TASK OBJECTIVE: Each line of the listing that contains the word "Python" is to be copied.
+++
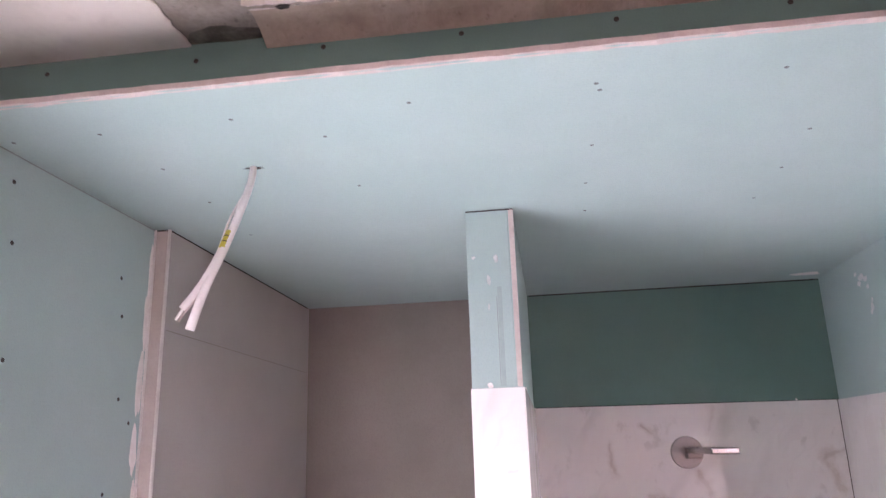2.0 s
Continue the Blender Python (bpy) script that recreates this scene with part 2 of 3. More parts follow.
tan_board = mottled("tan_board", (0.37, 0.23, 0.145), (0.46, 0.305, 0.205), 5.0, 0.7, 0.25, 150.0, c=(0.55, 0.40, 0.28))
dark_top = mottled("dirty_board", (0.062, 0.044, 0.019), (0.088, 0.064, 0.029), 9.0, 0.8, 0.6, 140.0, c=(0.125, 0.095, 0.055), spec=0.2)
crumb = mottled("plaster_crumb", (0.30, 0.26, 0.19), (0.40, 0.36, 0.28), 60.0, 0.9, 0.5)
tray_white = mottled("shower_floor", (0.66, 0.65, 0.64), (0.72, 0.71, 0.70), 5.0, 0.35, 0.04)
screed = mottled("screed", (0.225, 0.205, 0.185), (0.28, 0.255, 0.235), 3.0, 0.9, 0.4, 90.0)
painted = mottled("wall_plaster", (0.28, 0.26, 0.245), (0.34, 0.315, 0.30), 2.5, 0.85, 0.15)
grey_joint = mottled("joint_shadow", (0.10, 0.09, 0.085), (0.14, 0.13, 0.12), 40.0, 0.9, 0.2)


# ---- mesh helpers ----
def link(name, bm, mats, parent=None, label="", smooth=False):
    me = bpy.data.meshes.new(name)
    bmesh.ops.recalc_face_normals(bm, faces=bm.faces)
    if smooth:
        for f in bm.faces:
            f.smooth = True
    bm.to_mesh(me)
    bm.free()
    for m in mats if isinstance(mats, (list, tuple)) else [mats]:
        me.materials.append(m)
    ob = new(name, me)
    if parent is not None:
        ob.parent = parent
        ob.matrix_parent_inverse = parent.matrix_world.inverted()
    if label:
        ob["label"] = label
    return ob


def part(name, bm, material, parent, label="", smooth=False):
    return link(name, bm, material, parent, label, smooth)


def thing(name, at, label, category, group="", kind=""):
    ob = new(name)
    ob.empty_display_size = 0.05
    ob.location = at
    bpy.context.view_layer.update()
    return tagged(ob, label, category, group, kind)


def box(lo, hi, bevel=0.0, bm=None, mat=0):
    bm = bm or bmesh.new()
    vs = [bm.verts.new((x, y, z)) for x in (lo[0], hi[0]) for y in (lo[1], hi[1]) for z in (lo[2], hi[2])]
    fs = []
    for q in ((0, 1, 3, 2), (4, 6, 7, 5), (0, 4, 5, 1), (2, 3, 7, 6), (0, 2, 6, 4), (1, 5, 7, 3)):
        f = bm.faces.new([vs[i] for i in q])
        f.material_index = mat
        fs.append(f)
    if bevel:
        es = list({e for f in fs for e in f.edges})
        bmesh.ops.bevel(bm, geom=es, offset=bevel, segments=2, profile=0.6, affect="EDGES")
    return bm


def smooth_path(points, steps=8):
    """A curve through the points (Catmull-Rom)."""
    pts = [Vector(p) for p in points]
    pts = [pts[0] * 2 - pts[1]] + pts + [pts[-1] * 2 - pts[-2]]
    out = []
    for a, b, c, d in zip(pts, pts[1:], pts[2:], pts[3:]):
        for i in range(steps):
            t = i / steps
            out.append(0.5 * ((2 * b) + (c - a) * t + (2 * a - 5 * b + 4 * c - d) * t * t + (3 * b - a - 3 * c + d) * t ** 3))
    return out + [pts[-2]]


def tube(points, radius, sides=12, bm=None, flat=1.0, steps=8, side=None, mat=0):
    """A capped tube along a curve; radius may be a function of 0..1; flat squashes it across side."""
    bm = bm or bmesh.new()
    path = smooth_path(points, steps) if steps > 1 else [Vector(p) for p in points]
    rings = []
    ref = Vector(side) if side else None
    for i, p in enumerate(path):
        d = (path[min(i + 1, len(path) - 1)] - path[max(i - 1, 0)]).normalized()
        if ref is None:
            ref = d.orthogonal()
        u = (ref - d * ref.dot(d)).normalized()
        w = d.cross(u)
        ref = u
        r = radius(i / (len(path) - 1)) if callable(radius) else radius
        rings.append([bm.verts.new(p + r * (math.cos(a) * u + flat * math.sin(a) * w)) for a in (2 * math.pi * k / sides for k in range(sides))])
    for a, b in zip(rings, rings[1:]):
        for k in range(sides):
            bm.faces.new((a[k], a[(k + 1) % sides], b[(k + 1) % sides], b[k])).material_index = mat
    bm.faces.new(rings[0][::-1]).material_index = mat
    bm.faces.new(rings[-1]).material_index = mat
    return bm


def rod(a, b, r, sides=16, bm=None, r2=None):
    r2 = r if r2 is None else r2
    return tube([a, b], lambda t: r + (r2 - r) * t, sides, bm, steps=1)


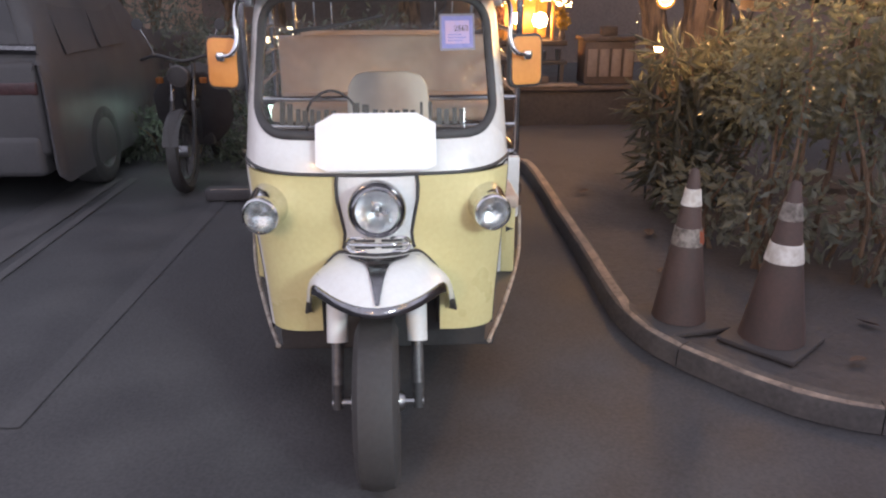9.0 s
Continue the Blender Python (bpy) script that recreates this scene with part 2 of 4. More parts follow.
def part(name, bm, mat, parent, label="", smooth=True, local=False):
    """One mesh under a thing or a part. Unless local, its points are in the world."""
    ob = mesh_object(name, bm, mat, smooth)
    ob.parent = parent
    if not local and parent.type == "EMPTY":
        ob.matrix_parent_inverse = Matrix.Translation(parent.location).inverted()
    return tagged(ob, label) if label else ob


def solo(name, bm, mat, label, category, group="", kind="", smooth=True):
    return tagged(mesh_object(name, bm, mat, smooth), label, category, group, kind)


def join(*bms):
    out = bms[0]
    for b in bms[1:]:
        me = bpy.data.meshes.new("join")
        b.to_mesh(me)
        b.free()
        out.from_mesh(me)
        bpy.data.meshes.remove(me)
    return out


def box(x0, x1, y0, y1, z0, z1, bevel=0.0, seg=2):
    bm = bmesh.new()
    bmesh.ops.create_cube(bm, size=1)
    for v in bm.verts:
        v.co = Vector(((x0 + x1) / 2 + v.co.x * (x1 - x0), (y0 + y1) / 2 + v.co.y * (y1 - y0), (z0 + z1) / 2 + v.co.z * (z1 - z0)))
    if bevel:
        bmesh.ops.bevel(bm, geom=bm.edges[:], offset=bevel, segments=seg, profile=0.5, affect="EDGES")
    return bm


def smooth_path(pts, n=6):
    """A smooth line through the points (Catmull-Rom)."""
    p = [Vector(q) for q in pts]
    p = [2 * p[0] - p[1]] + p + [2 * p[-1] - p[-2]]
    out = []
    for i in range(1, len(p) - 2):
        a, b, c, d = p[i - 1:i + 3]
        for k in range(n):
            t = k / n
            out.append(0.5 * (2 * b + (c - a) * t + (2 * a - 5 * b + 4 * c - d) * t * t + (3 * b - a - 3 * c + d) * t ** 3))
    return out + [p[-2]]


def tube(pts, r, seg=10, r2=None, cap=True, flat=1.0):
    """A round bar along the points."""
    pts = [Vector(q) for q in pts]
    bm = bmesh.new()
    rings = []
    side = None
    for i, p in enumerate(pts):
        d = (pts[min(i + 1, len(pts) - 1)] - pts[max(i - 1, 0)]).normalized()
        if side is None:
            side = d.orthogonal().normalized()
        side = (side - d * side.dot(d)).normalized()
        up = d.cross(side)
        rr = r if r2 is None else r + (r2 - r) * i / (len(pts) - 1)
        rings.append([bm.verts.new(p + rr * (math.cos(a) * side + flat * math.sin(a) * up)) for a in (2 * math.pi * k / seg for k in range(seg))])
    for a, b in zip(rings, rings[1:]):
        for k in range(seg):
            bm.faces.new((a[k], a[(k + 1) % seg], b[(k + 1) % seg], b[k]))
    if cap:
        bm.faces.new(rings[0])
        bm.faces.new(rings[-1][::-1])
    return bm


def lathe(profile, seg=32, m=None):
    """A turned form: (radius, height) rows round the z axis, then moved by m."""
    bm = bmesh.new()
    rings = []
    for r, z in profile:
        if r < 1e-6:
            rings.append([bm.verts.new((0, 0, z))])
        else:
            rings.append([bm.verts.new((r * math.cos(2 * math.pi * k / seg), r * math.sin(2 * math.pi * k / seg), z)) for k in range(seg)])
    for a, b in zip(rings, rings[1:]):
        for k in range(seg):
            q = [a[k % len(a)], a[(k + 1) % len(a)], b[(k + 1) % len(b)], b[k % len(b)]]
            q = list(dict.fromkeys(q))
            if len(q) > 2:
                bm.faces.new(q)
    if m is not None:
        bm.transform(m)
    return bm


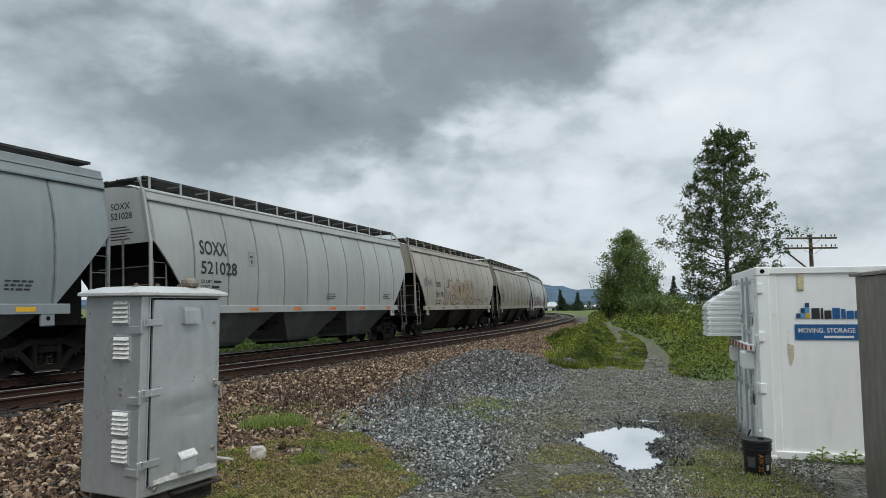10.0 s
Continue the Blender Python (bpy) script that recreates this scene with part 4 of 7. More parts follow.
def scrawl(car, shape, x0, x1, z0, z1, colour, seed, w=0.035, n=5):
    """A quick tag: a row of thin hooked strokes that leads nowhere, with a line under its end."""
    rg = random.Random(seed)
    h = z1 - z0
    n = max(4, round((x1 - x0) / (0.55 * h)))
    step = (x1 - x0) / n
    g = Geo()
    for i in range(n):
        cx, cz = x0 + step * (i + 0.5), (z0 + z1) / 2 + 0.10 * h * math.sin(i * 1.7 + seed)
        k = h * rg.choice((0.55, 0.6, 0.95, 0.7))
        fx, fz, lean, tip = rg.choice((-1, 1)), rg.choice((-1, 1)), rg.uniform(0.05, 0.35), rg.uniform(-0.6, 0.6)
        for limb in FORMS[rg.randrange(len(FORMS))]:
            pts = [(cx + (u * fx + (lean + tip) * v * fz + rg.uniform(-0.06, 0.06)) * step * 1.15, cz + tip * u * k * 0.8 + (v * fz + rg.uniform(-0.05, 0.05)) * k) for u, v in limb]
            side_stroke(g, shape, curve_pts(pts, 4), w * 0.8, 0.018 + 0.0004 * (i % 2))
    side_stroke(g, shape, [(x0 + 0.55 * (x1 - x0), z0 - 0.04), (x1 + 0.1, z0 + 0.02)], w * 0.7, 0.0185)
    part("tag", g, SPRAY[colour], car)


def stain_mat(name, c1, c2, stretch, hard):
    """Rust that bleeds out raggedly: full at its core, broken up towards the rim."""
    m = mat(name, c1, c2, rough=0.85, scale=5, fine=20, bump=0.0)
    nt = m.node_tree
    N, L = nt.nodes.new, nt.links.new
    p = nt.nodes["Principled BSDF"]
    tc, mp, tx, at, mr, ad = N("ShaderNodeTexCoord"), N("ShaderNodeMapping"), N("ShaderNodeTexNoise"), N("ShaderNodeAttribute"), N("ShaderNodeMapRange"), N("ShaderNodeMath")
    mp.inputs["Scale"].default_value = stretch
    L(tc.outputs["Object"], mp.inputs[0])
    L(mp.outputs[0], tx.inputs["Vector"])
    tx.inputs["Scale"].default_value, tx.inputs["Detail"].default_value = 5.0, 7.0
    at.attribute_name = "core"
    ad.operation = "MULTIPLY_ADD"
    L(at.outputs["Fac"], ad.inputs[0])
    ad.inputs[1].default_value = 0.36
    L(tx.outputs["Fac"], ad.inputs[2])
    for k, v in enumerate((0.56, 0.56 + hard, 0.0, 0.9)):
        mr.inputs[k + 1].default_value = v
    L(ad.outputs[0], mr.inputs[0])
    L(mr.outputs[0], p.inputs["Alpha"])
    return m


bloom_mark = stain_mat("orange_rust_bloom", (0.36, 0.225, 0.115), (0.27, 0.15, 0.07), (1.5, 1.0, 0.8), 0.25)
scrape_mark = stain_mat("brushed_rust_scrape", (0.33, 0.20, 0.11), (0.23, 0.125, 0.065), (0.22, 1.0, 6.5), 0.16)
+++
RESULT FOR THIS TASK:
Continue the Blender Python (bpy) script that recreates this scene with part 2 of 3. More parts follow.
Continue the Blender Python (bpy) script that recreates this scene with part 2 of 4. More parts follow.
Continue the Blender Python (bpy) script that recreates this scene with part 4 of 7. More parts follow.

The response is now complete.